Inverse segregation:
In certain alloy systems, the shrinkage effect can produce inverse segregation. As dendrites grow and thicken,
solute-rich liquid flows back into the inter-dendritic regions to compensate for the solidification shrinkage and this
eventually raises the solute content of the outer part of the ingot as compared the central part. Aluminum–copper and
copper–tin alloys show such behavior because of their wide freezing range. Inverse segregation does not occur in
alloys that expand on solidification. As freezing occurs in the dendrites, the general flow of liquid that is necessary
to feed solidification shrinkage in the depths of the pasty zone carries the progressively concentrating segregate
towards the roots of the dendrites. thermal contraction of the solidified outer shell forces a residual melt of low
melting point outwards along intergranular channels until it freezes on the outside of the casting (e.g. ‘tin sweat’ on
bronzes, ‘phosphide sweat’ on grey cast iron). The direction of this remarkable migration thus coincides with that of
heat flow, in direct contrast to normal macrosegregation. Inverse segregation can be prevented by unidirectional

solidification.
In other cases, where solid density is higher than the liquid density, heavier crystals settle
down at the bottom of the ingot resulting in a negative segregation. Floating of lighter
graphite in hypereutectic cast iron is a type of macrosegregation that is known as kishing.
Microsegregation is defined as non-uniformity in composition that results from non-equilibrium

solidification. This is primarily because of the partitioning of the solute atoms in different

proportion in solid than in liquid. Solutes get segregated in the volume of the liquid pockets

entrapped between small dendritic arms that solidify last. This phenomenon is called coring.

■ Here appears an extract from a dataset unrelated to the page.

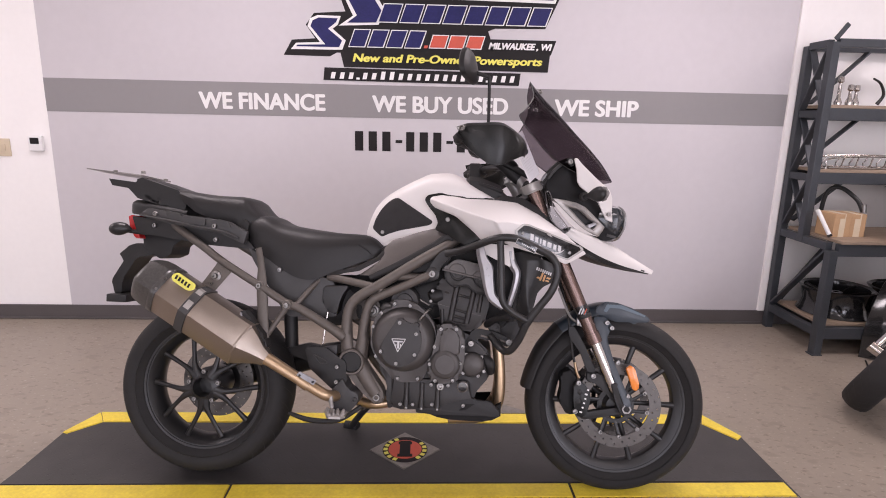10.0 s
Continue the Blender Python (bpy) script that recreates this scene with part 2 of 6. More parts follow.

Chemical characterization of segregation has shown that lower melting point elements accumulate

between dendritic arms. Therefore, microsegregation can cause melting of lower melting point

pockets at temperatures below the equilibrium solidus (known as hot shortness). A rapid cooling

rate can reduce the dendritic arm spacing, but it does not alter the amplitude of the solute

concentration profile unless dendritic morphology is completely removed.


Homogenization
The most effective method of reducing microsegregation is to homogenize the ingot at a temperature below the non-equilibrium
solidus. Because diffusion distance is of the order of secondary dendritic arm spacing, a few hours to a few days may be required
to eliminate or reduce the composition difference. While interstitial elements (small in size) become fully homogeneous (e.g.,
carbon in steel), substitutional elements may not fully homogenize after homogenization heat treatment. Macrosegregation cannot
be removed by the homogenization heat treatment.
Homogenization or diffusion annealing is usually carried out for heavy and intricate castings which are prone to significant
intercrystalline segregation. Homogenization annealing is carried out to remove the inevitably occurring chemical inhomogeneity
in heavy alloy steel casting. In reality most of steel casting produced under moderate cooling rate as in sand molds experience
segregation of alloying elements along the cell boundary of the cellular dendritic structure. To ensure microstructural homogeneity
diffusion annealing is carried out at high temperature as 1150 °C so that appreciable diffusion of atoms of the alloying elements
takes place easily. This entails the possibility of achieving austenite of uniform composition. However homogenization annealing
as demanded to be carried out at such a high temperature is liable to produce coarse-grained microstructure along with formation
of scales at the surface of the casting. Therefore homogenization annealing is followed by subsequent heat treatment process to
incorporate the desired set of properties in the steel castings.